Second, and more subtly, free trade agreements trigger infrastructure changes in the way licit trade is carried out, and these changes, in turn, help drug traffickers. Larger, more modern ports, lower airfares and more border-crossing stations all assist traffickers at the margin. And major innovations, like the use of standardized containers in international shipping, help even more. These changes don't flow directly from free trade agreements, but economic liberalization strengthens the incentives to upgrade and expand ports and other infrastructure.
Third, freer trade means cheaper goods generally, and that, in turn, means cheaper inputs to drug processing. While inputs like the chemicals used to make cocaine are not very expensive, again, at the margin, cheaper is better for traffickers.
Lastly, more open international capital and currency markets can make the critical laundering of drug profits easier. The bottom line is that there is a fundamental, though not necessarily irreconcilable, tension between two unwavering policies of the current administration: an open, freer global economy and a drug policy based on border interdiction and the eradication of supply.

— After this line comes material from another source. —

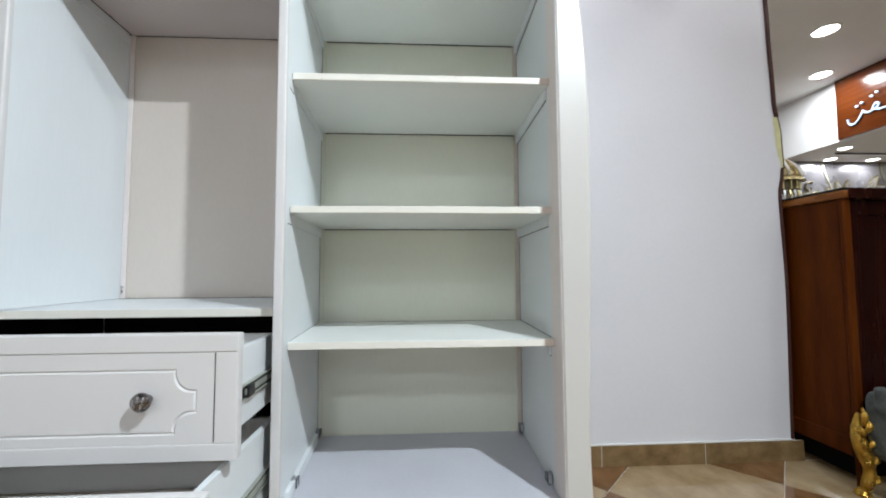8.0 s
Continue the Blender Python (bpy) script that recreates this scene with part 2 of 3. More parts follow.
tagged(part("ceiling", box(-2.0, 9.0, -6.0, 4.3, CEIL, CEIL + 0.1), PLASTER), "white plaster showroom ceiling", "ceiling", kind="structure")
tagged(part("soffit", box(-1.996, WALL_END - 0.006, -5.996, WALL_Y - 0.003, SOFFIT, CEIL - 0.003, 0.004), GREYSTUCCO), "grey mottled stucco soffit over the wardrobe", "soffit", kind="structure")
tagged(part("beam", box(5.63, 5.85, -5.99, 4.296, BEAM, CEIL - 0.003), PLASTER), "white plaster beam below the ceiling", "beam", kind="structure")
tagged(part("low_ceiling", box(5.853, 8.996, -5.99, 4.296, BEAM + 0.004, BEAM + 0.1), PLASTER), "white lowered ceiling past the beam", "ceiling", kind="structure")

# ---- wardrobe ----
FRONT = -0.05      # front of the uprights
BACK = 0.41
Z_TOP, Z_BOTTOM = 2.064, 0.21


def left_face(y):
    """x of the shelf bay's inner left face."""
    return -0.006 - 0.026 * y / BACK


def right_face(y):
    return 0.712 + 0.011 * y / BACK


wardrobe = root("wardrobe", (0.36, 0.2, 0), "open white laminate wardrobe with shelves and two drawers pulled out", "wardrobe")
W = Matrix.Translation((-0.36, -0.2, 0))


def wpart(name, bm, material, parent=None, label="", smooth=False):
    bmesh.ops.transform(bm, matrix=W, verts=bm.verts)
    return part(name, bm, material, parent or wardrobe, label, smooth)


# uprights: the divider between the bays, the outer sides
wpart("divider", slab([(left_face(FRONT + 0.006) - 0.022, FRONT + 0.006), (left_face(FRONT + 0.006), FRONT + 0.006), (left_face(BACK), BACK), (left_face(BACK) - 0.022, BACK)], 0.08, 2.085), PANEL)
wpart("divider_edge", box(-0.0215, 0.0022, FRONT - 0.012, FRONT + 0.004, 0.06, 2.079, 0.005, 3), PAINT, label="rounded white lacquered edge strip")
wpart("side_panel", slab([(right_face(0.021) + 0.001, 0.021), (right_face(0.021) + 0.023, 0.021), (right_face(BACK) + 0.022, BACK), (right_face(BACK), BACK)], 0.08, 2.085), PANEL)
LBX, LFX = -0.742, -0.722       # inner left face of the hanging bay, at the back and at the front
wpart("side_panel", slab([(LFX - 0.022, FRONT + 0.006), (LFX, FRONT + 0.006), (LBX, BACK), (LBX - 0.022, BACK)], 0.7165, 2.085), PANEL)
wpart("side_edge", box(LFX - 0.015, LFX + 0.036, FRONT - 0.012, FRONT + 0.004, 0.7165, 2.079, 0.005, 3), PAINT)
wpart("chest_side", box(-0.80, -0.778, -0.010, BACK, 0.0, 0.6935), PANEL)

# bellied front stile: narrow neck at the top, widest at chest height
STILE = [(0.06, 0.788), (0.22, 0.786), (0.37, 0.781), (0.63, 0.790), (0.93, 0.799), (1.24, 0.803), (1.40, 0.797), (1.56, 0.783), (1.72, 0.773), (1.86, 0.763), (1.95, 0.758), (2.02, 0.758), (2.06, 0.763), (2.079, 0.767)]


def stile_outer(z):
    for (z0, a), (z1, b) in zip(STILE, STILE[1:]):
        if z <= z1:
            s = (z - z0) / (z1 - z0)
            return a + (b - a) * s
    return STILE[-1][1]


rows = [0.06 + (2.079 - 0.06) * i / 120 for i in range(121)]
smooth_outer = [sum(stile_outer(min(2.079, max(0.06, z + d))) for d in (-0.08, -0.06, -0.04, -0.02, 0, 0.02, 0.04, 0.06, 0.08)) / 9 for z in rows]
bm = bmesh.new()
sections = []
for z, xo in zip(rows, smooth_outer):
    xi = 0.715
    sec = [(xi, 0.02), (xi, FRONT + 0.016), (xi + 0.0008, FRONT + 0.0145), (xi + 0.0008, FRONT + 0.012), (xi, FRONT + 0.0105), (xi + 0.0001, FRONT - 0.002), (xi + 0.0004, FRONT - 0.0075), (xi + 0.0030, FRONT - 0.010), (xo - 0.008, FRONT - 0.010), (xo - 0.002, FRONT - 0.006), (xo, FRONT + 0.002), (xo, 0.02)]
    sections.append([bm.verts.new((x, y, z)) for x, y in sec])
for a, b in zip(sections, sections[1:]):
    for i in range(len(a)):
        j = (i + 1) % len(a)
        bm.faces.new((a[i], a[j], b[j], b[i]))
bm.faces.new(sections[0])
bm.faces.new(sections[-1])
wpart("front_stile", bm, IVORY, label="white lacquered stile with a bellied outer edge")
# thin slab added so this side's colour carries the light bounced onto it
wpart("lit_stile_side", box(0.7128, 0.7148, FRONT - 0.0065, 0.020, 0.06, 2.078, 0.0006), SIDE, label="inner side of the stile, bounced light put into its pinkish white")

# boards across
wpart("raw_rail_end", box(left_face(FRONT) - 0.0398, left_face(FRONT) - 0.0385, FRONT + 0.003, FRONT + 0.019, 2.056, 2.078), GLUE)
wpart("top_panel", slab([(left_face(0) - 0.0, -0.03), (right_face(0), -0.03), (right_face(BACK) , BACK), (left_face(BACK), BACK)], Z_TOP, 2.082), PANEL)
# top board of the hanging bay, coloured darker for the shade up there
wpart("top_panel", slab([(LFX, -0.03), (left_face(0) - 0.023, -0.03), (left_face(BACK) - 0.023, BACK), (LBX, BACK)], Z_TOP, 2.082), PANEL_SHADED)
for x0, x1 in ((left_face(FRONT) + 0.007, right_face(FRONT) - 0.008), (LFX + 0.037, left_face(FRONT) - 0.040)):
    wpart("front_rail", box(x0, x1, FRONT + 0.002, FRONT + 0.02, 2.0555, 2.0788, 0.002), EDGE)
wpart("bottom_panel", slab([(left_face(0), FRONT + 0.01), (right_face(0), FRONT + 0.01), (right_face(BACK), BACK), (left_face(BACK), BACK)], Z_BOTTOM - 0.02, Z_BOTTOM), LAVENDER, label="lavender grey bottom board")
wpart("plinth", box(LFX, 0.71, FRONT + 0.012, FRONT + 0.03, 0.0, Z_BOTTOM - 0.021), PAINT)
wpart("back_panel", box(left_face(BACK) - 0.004, right_face(BACK) + 0.004, BACK + 0.0005, BACK + 0.006, 0.1, 2.085), BACKING)
wpart("back_panel", box(LBX - 0.01, left_face(BACK) - 0.018, BACK + 0.0005, BACK + 0.006, 0.1, 2.085), BACKING_SHADED)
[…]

President Bush's decision this winter to abide by NAFTA rules and permit trucks from Mexico to operate throughout the United States illustrates this tension clearly.
There are no easy answers to this quandary, but denying its existence - as the Clinton administration did - is not a satisfactory solution. The Bush administration may ultimately conclude that some measure of increased drug trafficking is the price of a more open global economy. But it should instead reconsider the underlying bases of our drug policy. Critics have long pointed out flaws in U.S. policy. We must also recognize that the current approach to drug control, with its external, border-focused orientation, is increasingly at odds with a globalizing world economy.
Kal Raustiala is a professor at the School of Law.